Nor is this sort of fare the exclusive property of the political fringe. The ubiquitous talk-show host Chris Matthews pins blame for the impending war on "conservative people out there, some of them Jewish, who are very tough on foreign policy. They believe we should fight the Arabs and take them down. They believe that if we don't fight Iraq, Israel will be in danger." Matthews even thinks that Sharon is "writing [Bush's] speeches sometimes" and that Sharon's cabinet ministers are "in bed with the vice president's office and the Defense Department." Syndicated columnist Robert Novak has described the U.S conflict with Iraq as "Sharon's war," adding that national security adviser Condoleezza Rice's branding of Hezbollah as the world's most dangerous terrorist organization suggests that "the U.S. war against terrorism, accused of being Iraq-centric, actually is Israel-centric." Twice in
recent speeches, former senator Gary Hart has said that we "must not let our role in the world be dictated by Americans who too often find it hard to distinguish their loyalties to their original homelands from their loyalties to America and its national interests."

One interesting offshoot of this, though it's necessarily anecdotal, is that many Jews oppose the war precisely because it stirs up anti-Semitism. Posted by Orrin Judd at February 19, 2003 3:13 PM

The first Gulf War should have given the lie to much of the garbage that is being currently spewed.

That it has not should be worrisome for a variety of reasons.

Clearly, the "patriots" will not let up, as they are pursuing a higher agenda.

Posted by: Barry Meislin at February 20, 2003 1:19 AM


I don't think they really are--it's mostly just frustrated middle-aged white guys who don't like the way the world is headed and seek to blame someone. The Jews are always the convenient target for such anger.
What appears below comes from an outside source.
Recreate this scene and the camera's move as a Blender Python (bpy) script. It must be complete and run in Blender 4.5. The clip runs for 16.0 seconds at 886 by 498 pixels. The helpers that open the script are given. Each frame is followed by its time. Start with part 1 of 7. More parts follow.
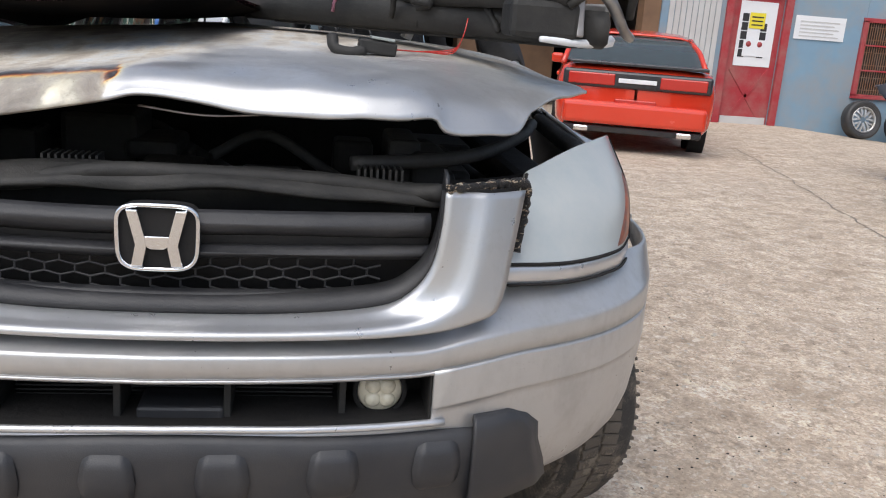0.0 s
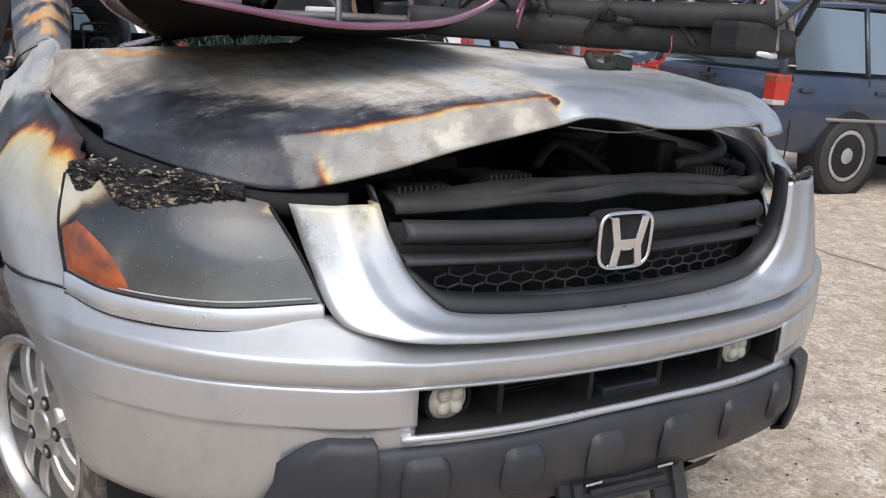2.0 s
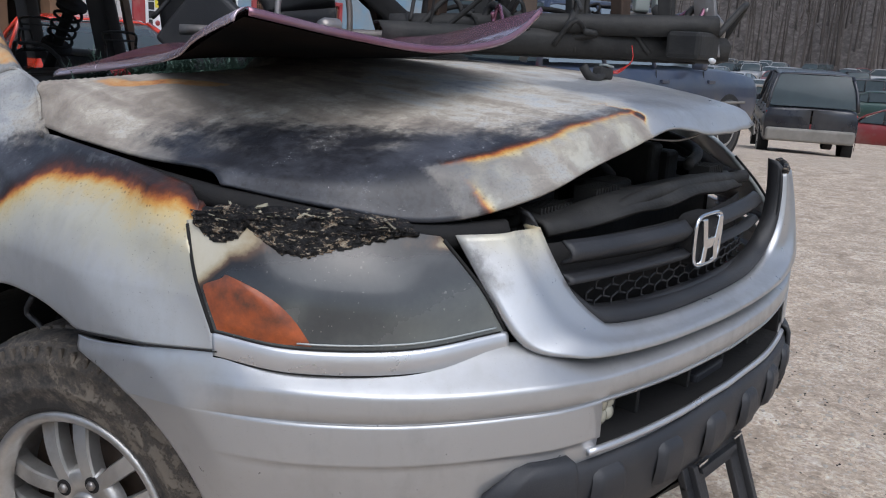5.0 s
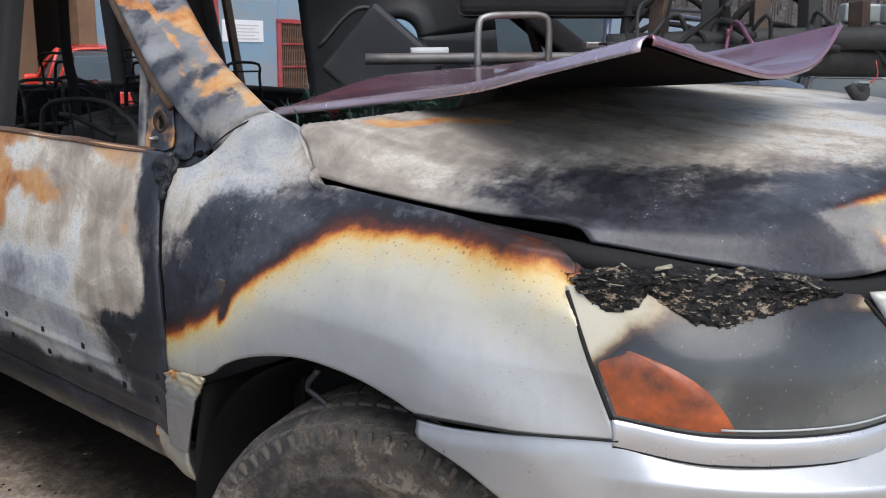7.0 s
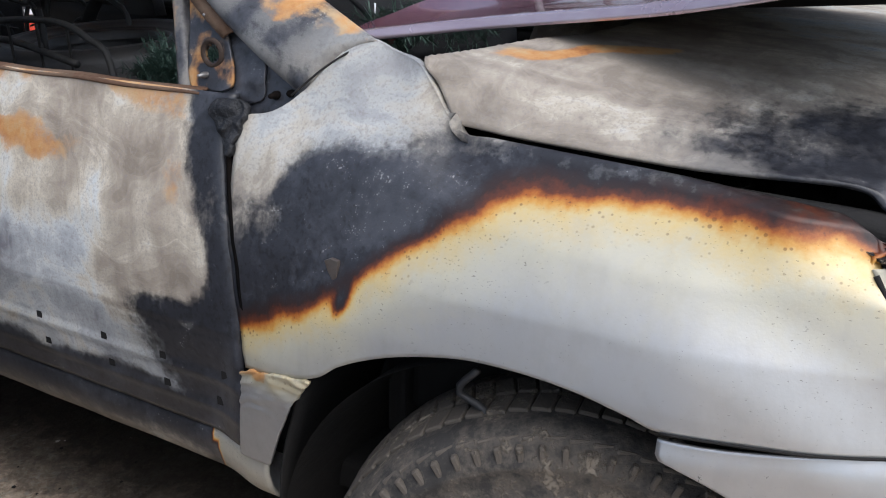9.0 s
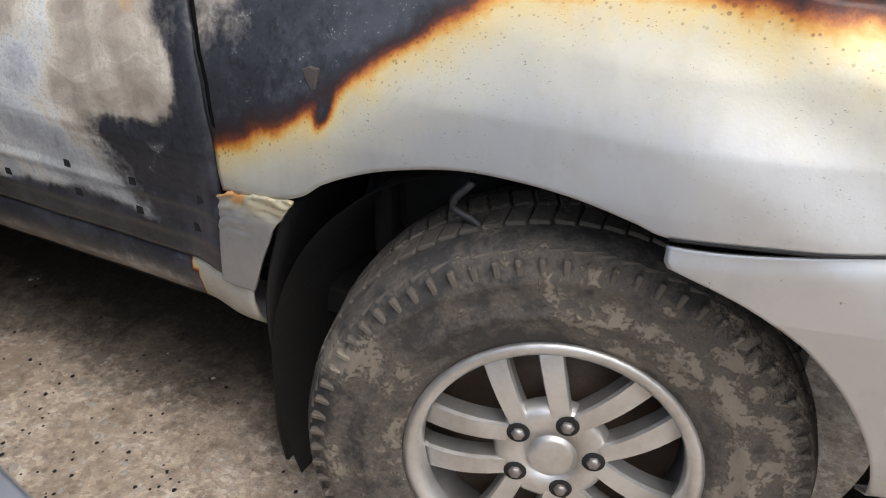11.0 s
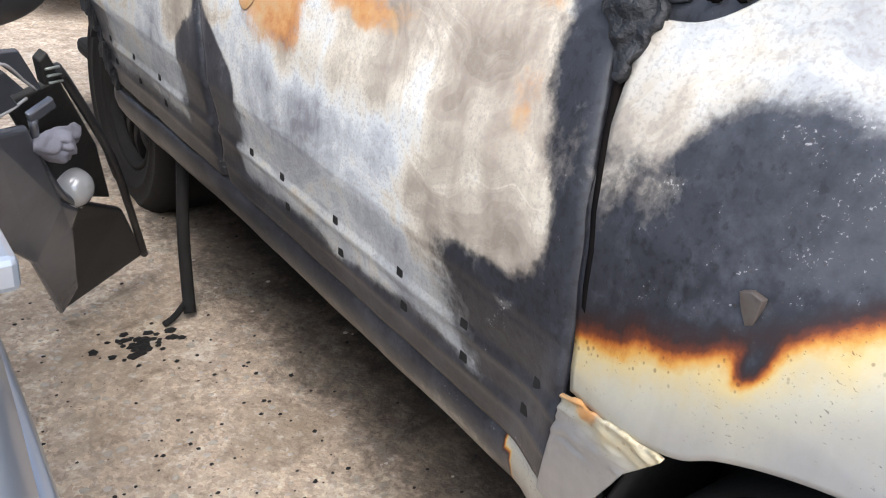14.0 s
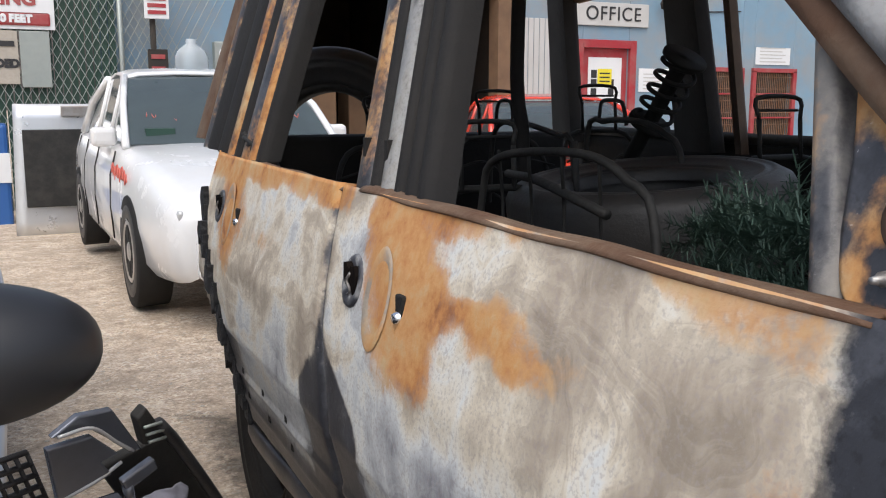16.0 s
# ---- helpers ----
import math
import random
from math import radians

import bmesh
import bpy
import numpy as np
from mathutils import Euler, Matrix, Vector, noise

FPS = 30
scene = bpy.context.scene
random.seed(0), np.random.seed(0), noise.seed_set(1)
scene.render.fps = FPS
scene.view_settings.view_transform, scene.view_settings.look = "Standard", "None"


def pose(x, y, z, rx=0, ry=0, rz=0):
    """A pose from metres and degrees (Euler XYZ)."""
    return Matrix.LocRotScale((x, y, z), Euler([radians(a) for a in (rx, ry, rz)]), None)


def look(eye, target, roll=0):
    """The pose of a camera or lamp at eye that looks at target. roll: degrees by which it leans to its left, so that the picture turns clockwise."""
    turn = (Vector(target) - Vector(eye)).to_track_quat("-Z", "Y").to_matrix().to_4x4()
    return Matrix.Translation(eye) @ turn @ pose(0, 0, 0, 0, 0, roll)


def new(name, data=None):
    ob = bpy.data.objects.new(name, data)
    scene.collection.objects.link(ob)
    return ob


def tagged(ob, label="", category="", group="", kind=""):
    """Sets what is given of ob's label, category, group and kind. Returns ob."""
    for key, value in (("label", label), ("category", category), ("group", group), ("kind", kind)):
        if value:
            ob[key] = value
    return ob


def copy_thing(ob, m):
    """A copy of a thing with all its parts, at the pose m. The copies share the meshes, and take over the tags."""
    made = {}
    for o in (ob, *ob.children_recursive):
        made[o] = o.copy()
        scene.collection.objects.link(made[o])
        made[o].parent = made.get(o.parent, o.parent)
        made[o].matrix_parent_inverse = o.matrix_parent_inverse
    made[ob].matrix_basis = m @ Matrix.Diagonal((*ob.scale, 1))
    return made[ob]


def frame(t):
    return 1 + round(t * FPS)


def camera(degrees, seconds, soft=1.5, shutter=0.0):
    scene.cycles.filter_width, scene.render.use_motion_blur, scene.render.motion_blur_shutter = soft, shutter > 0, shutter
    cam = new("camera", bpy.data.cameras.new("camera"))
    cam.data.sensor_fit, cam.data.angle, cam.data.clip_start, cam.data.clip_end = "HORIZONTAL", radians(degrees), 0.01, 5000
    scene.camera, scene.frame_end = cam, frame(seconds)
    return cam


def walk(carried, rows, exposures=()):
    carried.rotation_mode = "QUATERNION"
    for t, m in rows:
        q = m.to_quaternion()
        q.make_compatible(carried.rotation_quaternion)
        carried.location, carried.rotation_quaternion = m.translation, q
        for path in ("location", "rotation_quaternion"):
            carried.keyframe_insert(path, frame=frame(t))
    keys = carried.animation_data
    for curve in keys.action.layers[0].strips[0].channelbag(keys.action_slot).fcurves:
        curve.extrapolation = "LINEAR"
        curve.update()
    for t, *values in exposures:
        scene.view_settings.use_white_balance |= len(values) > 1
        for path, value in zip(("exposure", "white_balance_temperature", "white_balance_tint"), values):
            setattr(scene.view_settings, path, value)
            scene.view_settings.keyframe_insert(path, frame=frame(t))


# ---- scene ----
import functools

cam = camera(53.0, 16.0, soft=1.1)
PATH = [
    (0, (0.225, -1.303, 1.29), (0.529, 0.608, 0.785), 4.4),
    (0.5, (-0.136, -1.437, 1.303), (0.414, 0.412, 0.773), 4.9),
    (1, (-0.469, -1.373, 1.27), (0.184, 0.44, 0.738), 4.1),
    (1.5, (-0.803, -1.198, 1.281), (0.009, 0.553, 0.759), 4.8),
    (2, (-1.133, -1.078, 1.288), (-0.114, 0.57, 0.791), 4.0),
    (2.5, (-1.339, -0.863, 1.248), (-0.184, 0.683, 0.722), 1.0),
    (3, (-1.504, -0.732, 1.253), (-0.202, 0.684, 0.707), 1.3),
    (3.1, (-1.525, -0.711, 1.252), (-0.187, 0.667, 0.695), 1.4),
    (3.2, (-1.559, -0.697, 1.248), (-0.184, 0.644, 0.692), 1.4),
    (5.3, (-1.721, -0.538, 1.3), (-0.209, 0.684, 0.829), 2.9),
    (5.5, (-1.726, -0.487, 1.289), (-0.234, 0.75, 0.795), 2.7),
    (6, (-1.746, -0.266, 1.271), (-0.282, 1.008, 0.788), 1.1),
    (6.3, (-1.759, -0.166, 1.3), (-0.352, 1.161, 0.794), -0.2),
    (6.5, (-1.785, -0.125, 1.278), (-0.371, 1.207, 0.802), 0.4),
    (7, (-1.911, -0.006, 1.3), (-0.402, 1.232, 0.861), 0.9),
    (7.5, (-1.981, 0.109, 1.308), (-0.42, 1.293, 0.908), 1.7),
    (8, (-1.902, 0.317, 1.301), (-0.306, 1.455, 0.903), 1.5),
    (8.5, (-1.868, 0.441, 1.288), (-0.245, 1.508, 0.811), 2.3),
    (9, (-1.91, 0.546, 1.294), (-0.276, 1.52, 0.676), 1.2),
    (9.5, (-1.961, 0.585, 1.295), (-0.317, 1.472, 0.582), 1.2),
    (10, (-1.956, 0.579, 1.237), (-0.342, 1.393, 0.38), 1.9),
    (10.2, (-1.947, 0.585, 1.232), (-0.355, 1.383, 0.322), 1.6),
    (12.3, (-1.63, 0.669, 1.22), (-0.334, 1.73, 0.127), -4.7),
    (12.5, (-1.586, 0.712, 1.216), (-0.396, 1.903, 0.136), -4.7),
    (13, (-1.559, 0.879, 1.196), (-0.447, 2.163, 0.141), 0.9),
    (13.5, (-1.592, 0.948, 1.19), (-0.492, 2.248, 0.141), 6.7),
    (14, (-1.58, 0.935, 1.234), (-0.48, 2.339, 0.328), 6.1),
    (14.5, (-1.562, 0.934, 1.252), (-0.429, 2.456, 0.62), 5.5),
    (15, (-1.551, 0.942, 1.247), (-0.402, 2.528, 0.843), 4.3),
    (15.5, (-1.533, 1.004, 1.232), (-0.462, 2.655, 0.878), 1.8),
    (16, (-1.373, 1.234, 1.224), (-0.517, 3.01, 0.894), 0.1),
]
EXPOSURES = [(0, 0.26, 6350, 10), (1, 0.32, 6300, 10), (3, 0.13, 6150, 10), (5.5, -0.17, 5900, 10), (7, 0.25, 6100, 10), (8.5, 0.17, 6100, 10), (9.5, 0.36, 6150, 10), (10, 0.40, 6200, 10), (12.5, 0.52, 6700, 10), (13.3, 1.22, 6300, 10), (14, 1.10, 6300, 10),
             (14.5, 0.65, 6300, 10), (15, 0.33, 6300, 10), (15.5, 0.25, 6400, 10), (16, 0.38, 6550, 10)]
walk(cam, [(t, look(eye, target, roll)) for t, eye, target, roll in PATH], EXPOSURES)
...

Posted by: oj at February 20, 2003 9:01 AM

Is Hizballah really dangerous to anybody except Israel?

Fill me in.

Posted by: M Ali Choudhury at February 20, 2003 9:10 AM

Ali, there's about 300 hundred American dead in Beirut in 1983-84;

plus about 50 Argentines in 1992-

1994; that say different.

Posted by: narciso at February 20, 2003 10:56 AM


Sorry, I don't agree with that. I believe the thing is a lot more insidious and a lot more prevalent than you think, to the point where people's perceptions are "thrown off balance" by the sheer onslaught, and policy has to be seen to be "balanced" rather than correct. It may depend on the area/country as well; and in some places there may even be a backlash, given the nature of the stuff, I suppose. Nonetheless, I would hope you're right and I'm wrong....

As far as Hizbullah goes, they present a risk to the people of Lebanon and Syria if they attack Israel or persist in the threat. If they do decide to attack, they had better make sure it's a debilitating blow.